As previously announced, the eighth package of sanctions also included further restrictions on exporting EU goods to Russia, including technologies which could enhance the Russian Federation’s military and technological capabilities (including semiconductor devices & parts and specialised chemicals), and on the import of Russian goods to the EU (including more categories of steel products, paper, and certain elements used in the jewellery industry). The restrictions also include a ban on EU natural & legal persons providing Russia with architectural and engineering services, as well as legal and IT consultancy services. Furthermore, EU citizens will not be allowed to hold any posts on the governing bodies of companies controlled by the Russian government. In addition, personal sanctions were extended to further individuals, including those involved in the pseudo-referenda in the occupied territories, the armed hostilities, and the promotion of pro-Kremlin propaganda (see Official Journal of the European Union L 259 I).

On 5 October, during the OPEC+ summit in Vienna, Russian Deputy Prime Minister Aleksandr Novak, who is responsible for energy issues, reacted to reports of the EU’s eighth package of sanctions by threatening that Russia could temporarily reduce its oil production significantly, in order to offset the negative effects of the price cap. In his view, the G7’s initiative violates all the market mechanisms, and could prove disastrous for the global oil industry. At a summit in Vienna the OPEC+ states (of which Russia is also a member) agreed to reduce their oil production quotas by 2 million barrels per day (less than 2% of global consumption) starting from November; compared with the figure for September, however, in real terms the drop in production will amount to less than 1 million barrels per day).


  • The relatively rapid agreement on the eighth package of sanctions is of considerable importance for the EU’s image, and once again demonstrates the bloc’s unity and opposition to Russian aggression. However, reaching this consensus has required compromises. Some of the much more radical restrictions, demanded by Poland and the Baltic states among others, were rejected. For example, it proved impossible to prohibit cooperation with Russia in the field of nuclear energy (which Hungary among others opposed) or diamond imports (vetoed by Belgium). Yet again, Patriarch Kirill was not included on the sanctions list (Hungary opposed this). In addition, Greece, Cyprus and Malta agreed to support the price cap (where a significant part of the tankers transporting Russian oil are registered) when they were promised that the EU will react if these countries begin to suffer losses as a result of its introduction. At Budapest’s request, the document also confirms earlier exemptions which allowed certain member states (Hungary, the Czech Republic, Slovakia) to continue importing oil and petroleum products from Russia because of these countries’ specific situation or in the event that the supply of crude oil by pipeline from Russia is interrupted for reasons outside their control.

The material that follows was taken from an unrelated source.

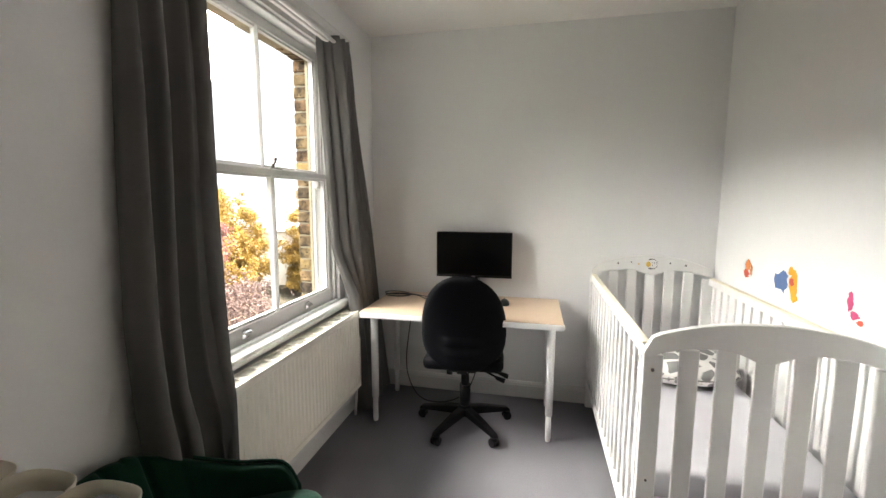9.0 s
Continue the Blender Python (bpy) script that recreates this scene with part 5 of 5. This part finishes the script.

  • The most important element of the eighth package of sanctions is the EU’s agreement to introduce a price cap on exports of crude from Russia by sea to third countries. This is intended to strengthen the EU’s embargo on maritime imports of oil (which will come into force on 5 December this year) and petroleum products (scheduled for 5 February 2023); for this reason the implementation of the price cap has been closely co-ordinated with these restrictions. However, including the price cap in the sanctions package just means that the real application of this mechanism becomes a legal option, because the essential factor will be determining the level of the ceiling for the export price of Russian oil. All the states which join the initiative – that is, the G7 and other countries ready to co-operate – should be involved in this process. However, the price cap will only be implemented if the European Council accepts the price ceiling at which it will be imposed. It is also unclear what action the EU intends to take to protect its own economy should the fears of Greece, Malta or Cyprus concerning the deflagging of their tanker fleets, with the consequent loss of revenue for these countries, come true.

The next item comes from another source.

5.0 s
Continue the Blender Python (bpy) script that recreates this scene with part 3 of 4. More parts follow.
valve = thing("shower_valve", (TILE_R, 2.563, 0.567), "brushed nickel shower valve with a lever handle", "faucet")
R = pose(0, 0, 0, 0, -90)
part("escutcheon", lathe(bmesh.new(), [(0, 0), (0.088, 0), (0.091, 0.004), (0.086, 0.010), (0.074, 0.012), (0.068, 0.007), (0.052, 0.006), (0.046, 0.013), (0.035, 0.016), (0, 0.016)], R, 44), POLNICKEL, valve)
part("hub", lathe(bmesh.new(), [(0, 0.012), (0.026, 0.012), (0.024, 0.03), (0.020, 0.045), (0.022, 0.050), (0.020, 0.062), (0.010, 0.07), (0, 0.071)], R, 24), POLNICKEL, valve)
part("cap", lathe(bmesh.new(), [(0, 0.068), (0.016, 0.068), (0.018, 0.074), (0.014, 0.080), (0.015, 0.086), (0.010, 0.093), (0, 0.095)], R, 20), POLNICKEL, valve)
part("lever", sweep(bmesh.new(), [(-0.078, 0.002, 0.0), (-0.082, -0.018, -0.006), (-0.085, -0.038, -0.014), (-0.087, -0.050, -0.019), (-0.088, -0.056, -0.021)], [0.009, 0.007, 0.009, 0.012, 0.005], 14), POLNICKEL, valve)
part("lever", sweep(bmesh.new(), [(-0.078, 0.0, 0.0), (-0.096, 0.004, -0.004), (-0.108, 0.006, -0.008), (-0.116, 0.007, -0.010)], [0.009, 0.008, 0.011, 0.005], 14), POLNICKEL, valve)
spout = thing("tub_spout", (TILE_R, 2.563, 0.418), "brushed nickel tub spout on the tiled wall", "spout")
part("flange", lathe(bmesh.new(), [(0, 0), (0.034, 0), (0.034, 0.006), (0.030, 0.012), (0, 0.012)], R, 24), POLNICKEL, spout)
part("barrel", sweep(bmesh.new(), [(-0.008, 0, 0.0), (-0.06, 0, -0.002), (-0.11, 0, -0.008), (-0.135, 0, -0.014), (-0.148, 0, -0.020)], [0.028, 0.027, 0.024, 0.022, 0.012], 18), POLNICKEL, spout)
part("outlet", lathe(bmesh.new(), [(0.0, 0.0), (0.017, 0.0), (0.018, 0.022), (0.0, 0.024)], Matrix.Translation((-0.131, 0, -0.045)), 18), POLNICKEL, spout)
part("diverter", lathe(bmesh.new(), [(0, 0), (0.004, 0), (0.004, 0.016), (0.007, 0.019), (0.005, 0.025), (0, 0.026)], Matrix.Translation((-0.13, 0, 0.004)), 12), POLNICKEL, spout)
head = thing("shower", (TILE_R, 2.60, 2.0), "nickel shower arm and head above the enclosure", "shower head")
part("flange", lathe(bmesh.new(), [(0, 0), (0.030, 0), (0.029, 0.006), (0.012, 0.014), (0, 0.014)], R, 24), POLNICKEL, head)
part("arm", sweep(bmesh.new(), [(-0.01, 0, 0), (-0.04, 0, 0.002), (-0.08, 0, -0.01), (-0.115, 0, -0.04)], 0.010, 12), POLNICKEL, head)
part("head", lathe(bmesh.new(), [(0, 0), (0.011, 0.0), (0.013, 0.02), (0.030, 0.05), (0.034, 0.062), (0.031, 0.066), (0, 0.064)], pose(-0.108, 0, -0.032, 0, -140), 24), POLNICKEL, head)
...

  • Additionally the attitude of non-Western importers, mainly China, India and Turkey, will be a key factor in whether the price cap mechanism succeeds and Russian oil revenues are genuinely reduced. So far, the US administration has been trying to convince these countries’ governments that joining this initiative will be economically beneficial for them, because the White House – despite the pressure from Congress – wants to avoid the threat of secondary sanctions so it can enforce the application of the price cap mechanism.
  • On the other hand, the effectiveness of the initiative may be limited by decisions taken by the oil producing states, including Russia. OPEC’s plans to reduce its production quotas are likely to push up global prices (with the threat of global recession being a major factor impeding this growth). For this reason, the US reacted strongly to the decision by OPEC+. Washington has announced that it is intensifying work on an antitrust law which would make it possible to bring foreign entities before US courts if they undertake anti-competitive behaviour in the oil market.

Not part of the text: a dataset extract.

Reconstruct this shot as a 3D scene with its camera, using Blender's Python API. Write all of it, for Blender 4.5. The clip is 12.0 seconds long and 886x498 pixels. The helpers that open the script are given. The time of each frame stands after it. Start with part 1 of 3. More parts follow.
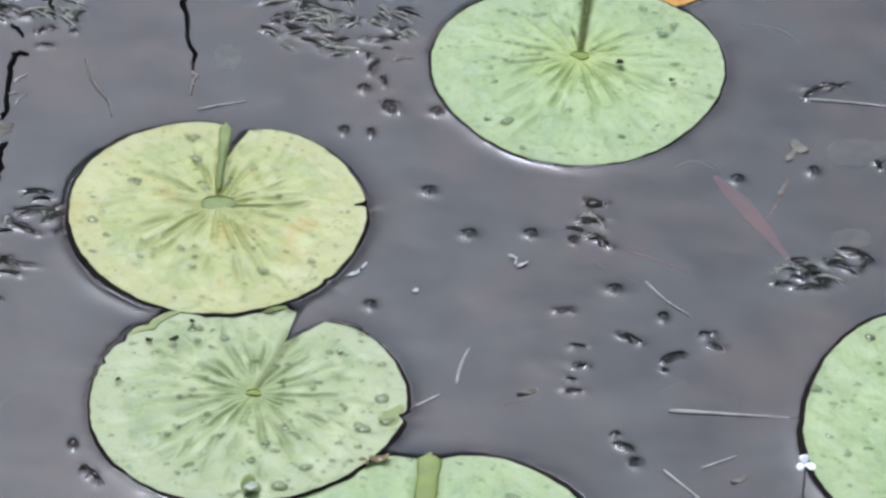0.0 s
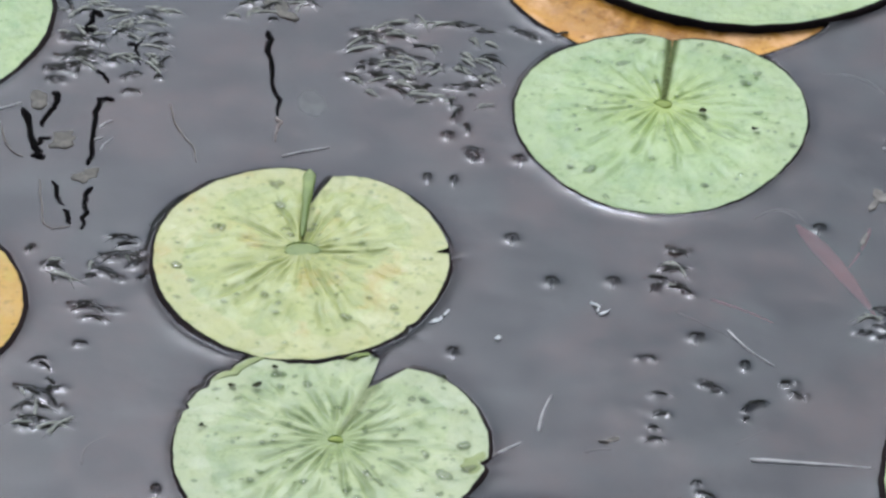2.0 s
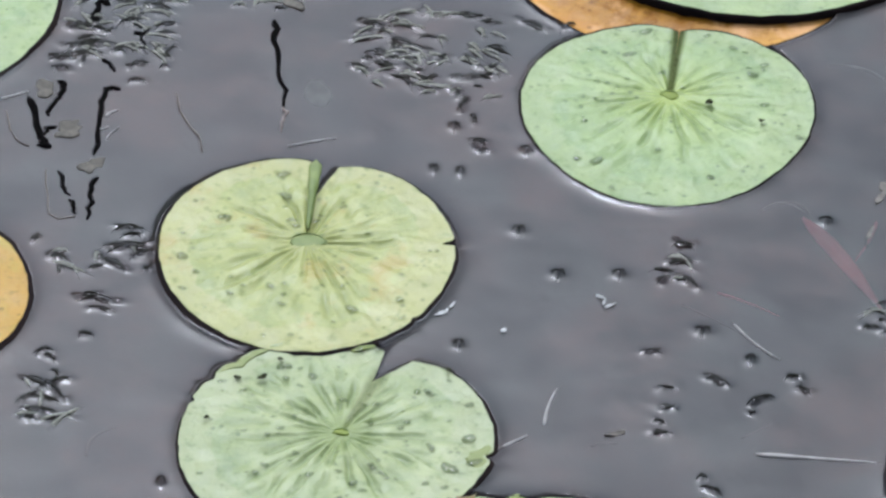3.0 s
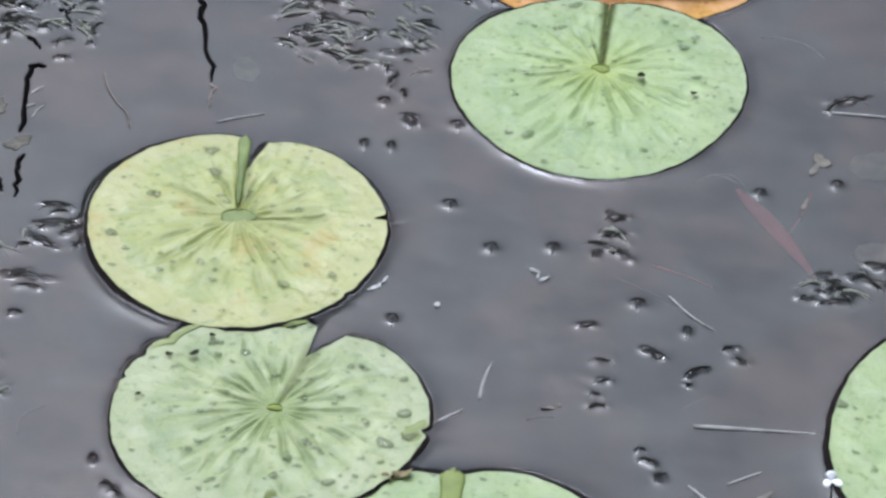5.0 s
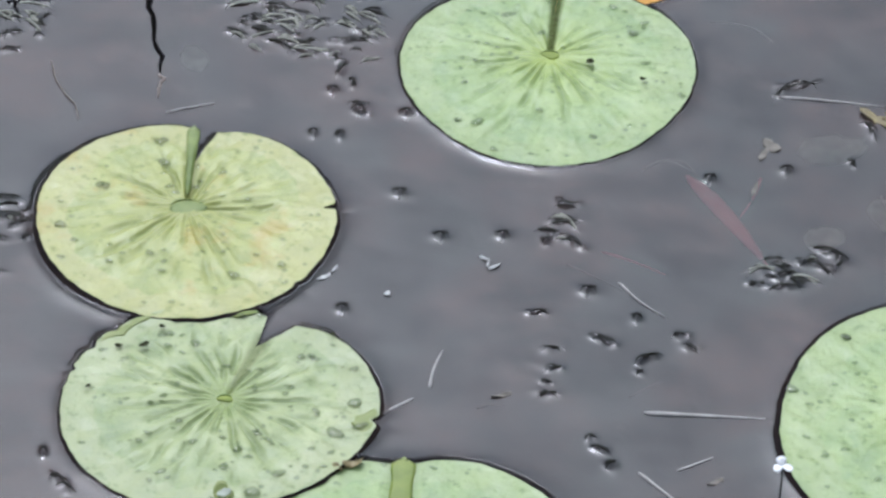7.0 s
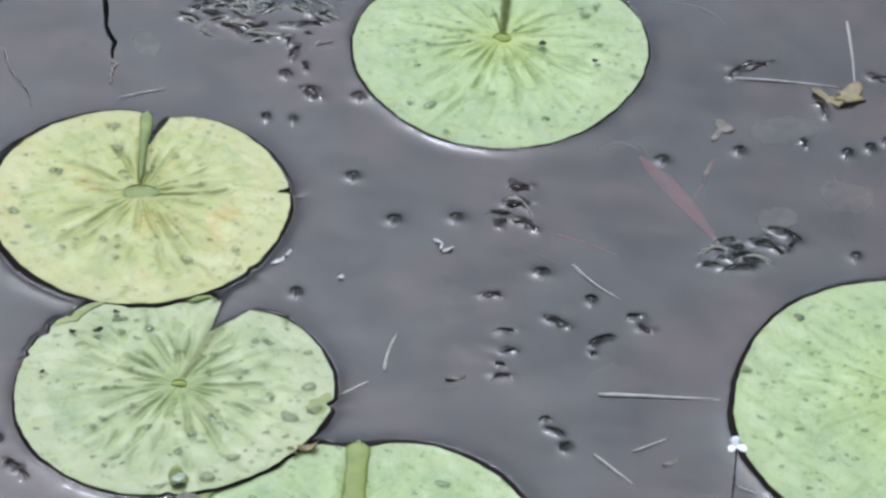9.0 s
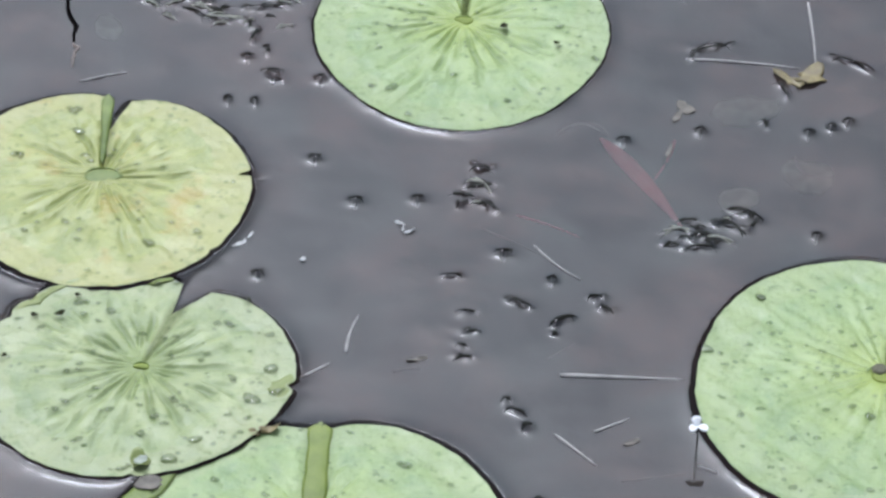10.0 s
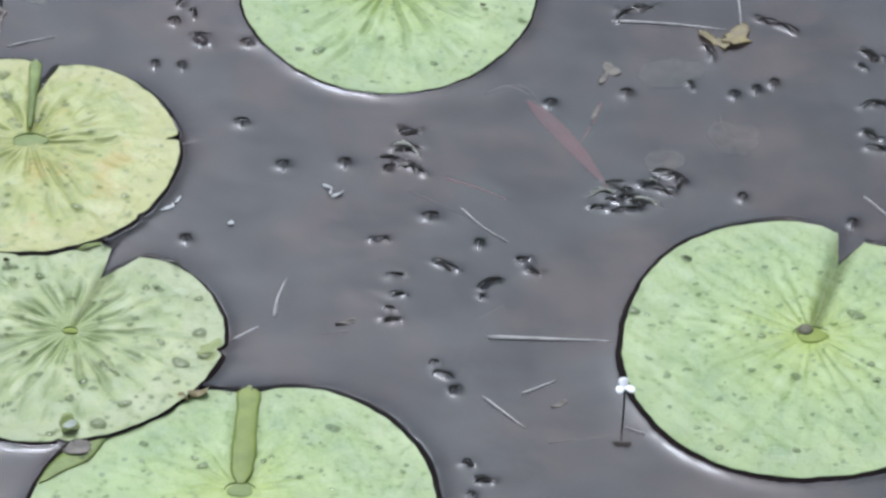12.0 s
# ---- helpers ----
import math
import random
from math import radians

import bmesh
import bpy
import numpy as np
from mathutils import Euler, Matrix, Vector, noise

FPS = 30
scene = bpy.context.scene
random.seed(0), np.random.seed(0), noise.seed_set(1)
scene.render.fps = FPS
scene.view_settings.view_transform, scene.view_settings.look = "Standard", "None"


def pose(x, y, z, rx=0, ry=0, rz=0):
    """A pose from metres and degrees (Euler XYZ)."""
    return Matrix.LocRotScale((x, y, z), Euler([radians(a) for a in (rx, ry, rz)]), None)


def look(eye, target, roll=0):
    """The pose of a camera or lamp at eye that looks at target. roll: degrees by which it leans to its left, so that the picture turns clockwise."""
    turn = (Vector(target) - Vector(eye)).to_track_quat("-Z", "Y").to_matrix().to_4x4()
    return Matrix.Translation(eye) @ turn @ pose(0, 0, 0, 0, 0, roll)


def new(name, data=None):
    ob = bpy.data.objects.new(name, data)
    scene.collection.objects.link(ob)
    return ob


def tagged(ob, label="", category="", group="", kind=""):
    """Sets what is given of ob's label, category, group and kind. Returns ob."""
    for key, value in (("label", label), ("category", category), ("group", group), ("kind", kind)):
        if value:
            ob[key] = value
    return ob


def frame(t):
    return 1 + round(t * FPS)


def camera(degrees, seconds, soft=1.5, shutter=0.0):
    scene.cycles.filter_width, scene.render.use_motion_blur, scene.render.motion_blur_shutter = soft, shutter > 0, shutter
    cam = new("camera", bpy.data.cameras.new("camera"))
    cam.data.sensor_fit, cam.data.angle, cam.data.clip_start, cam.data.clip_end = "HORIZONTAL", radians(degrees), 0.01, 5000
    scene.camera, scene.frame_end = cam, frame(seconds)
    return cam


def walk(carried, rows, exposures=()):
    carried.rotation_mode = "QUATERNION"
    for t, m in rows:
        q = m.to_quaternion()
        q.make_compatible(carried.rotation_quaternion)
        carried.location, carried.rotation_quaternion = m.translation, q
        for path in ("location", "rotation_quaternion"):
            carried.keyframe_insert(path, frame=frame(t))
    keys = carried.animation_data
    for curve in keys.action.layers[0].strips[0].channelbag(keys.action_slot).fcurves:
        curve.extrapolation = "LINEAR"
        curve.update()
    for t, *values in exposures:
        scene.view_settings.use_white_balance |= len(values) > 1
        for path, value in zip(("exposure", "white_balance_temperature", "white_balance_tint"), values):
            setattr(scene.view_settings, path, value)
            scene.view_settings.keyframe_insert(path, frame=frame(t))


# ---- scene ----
cam = camera(12.0, 12.0, soft=2.8)
PATH = [
    (0, (0.2060, -2.1700, 1.7382), (0.16098, -0.01782, 0.0), 1.681),
    (0.5, (0.2225, -2.1796, 1.7608), (0.15502, -0.01438, 0.0), 1.341),
    (1, (0.2186, -2.1838, 1.7599), (0.13509, 0.00324, 0.0), 1.233),
    (1.5, (0.2201, -2.1860, 1.7629), (0.11674, 0.02184, 0.0), 0.948),
    (2, (0.2046, -2.1728, 1.7473), (0.10393, 0.02819, 0.0), 1.118),
    (2.5, (0.2023, -2.1714, 1.7531), (0.09816, 0.02605, 0.0), 1.172),
    (3, (0.2014, -2.1612, 1.7576), (0.10052, 0.01907, 0.0), 1.318),
    (5, (0.1835, -2.1554, 1.7231), (0.14636, -0.00438, 0.0), 1.922),
    (5.5, (0.1879, -2.1492, 1.7338), (0.15500, -0.00597, 0.0), 1.648),
    (6, (0.1852, -2.1455, 1.7309), (0.16298, -0.00805, 0.0), 1.818),
    (6.5, (0.1901, -2.1492, 1.7250), (0.17102, -0.01070, 0.0), 1.757),
    (7, (0.1957, -2.1501, 1.7262), (0.17952, -0.01440, 0.0), 1.697),
    (9, (0.2012, -2.1515, 1.7270), (0.21005, -0.03038, 0.0), 1.672),
    (9.5, (0.2055, -2.1565, 1.7263), (0.22282, -0.03986, 0.0), 1.654),
    (10, (0.2091, -2.1574, 1.7239), (0.23508, -0.04819, 0.0), 1.729),
    (10.5, (0.2086, -2.1594, 1.7307), (0.25047, -0.05610, 0.0), 1.896),
    (11, (0.2083, -2.1601, 1.7329), (0.26457, -0.06617, 0.0), 2.018),
    (11.5, (0.2107, -2.1607, 1.7317), (0.27384, -0.07412, 0.0), 2.133),
    (12, (0.2134, -2.1611, 1.7360), (0.28176, -0.08435, 0.0), 2.148),
]
walk(cam, [(t, look(eye, target, roll)) for t, eye, target, roll in PATH], ((0, 2.41, 5580, 11), (12, 2.41, 5580, 11)))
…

  • The energy sector has also been negatively affected by Russia’s threats to significantly reduce its oil output and its announcements that it will suspend exports to those countries which join the price cap mechanism. The Kremlin may thus attempt to create a deficit of crude oil on the global market, so that the ensuing high prices compensate for its losses caused by the fall in volumes of exports. However, in order to encourage Russia to maintain production, the G7 has announced that the reference point for setting the price cap will be bases on the conditions in Russian oilfields, where production costs are high.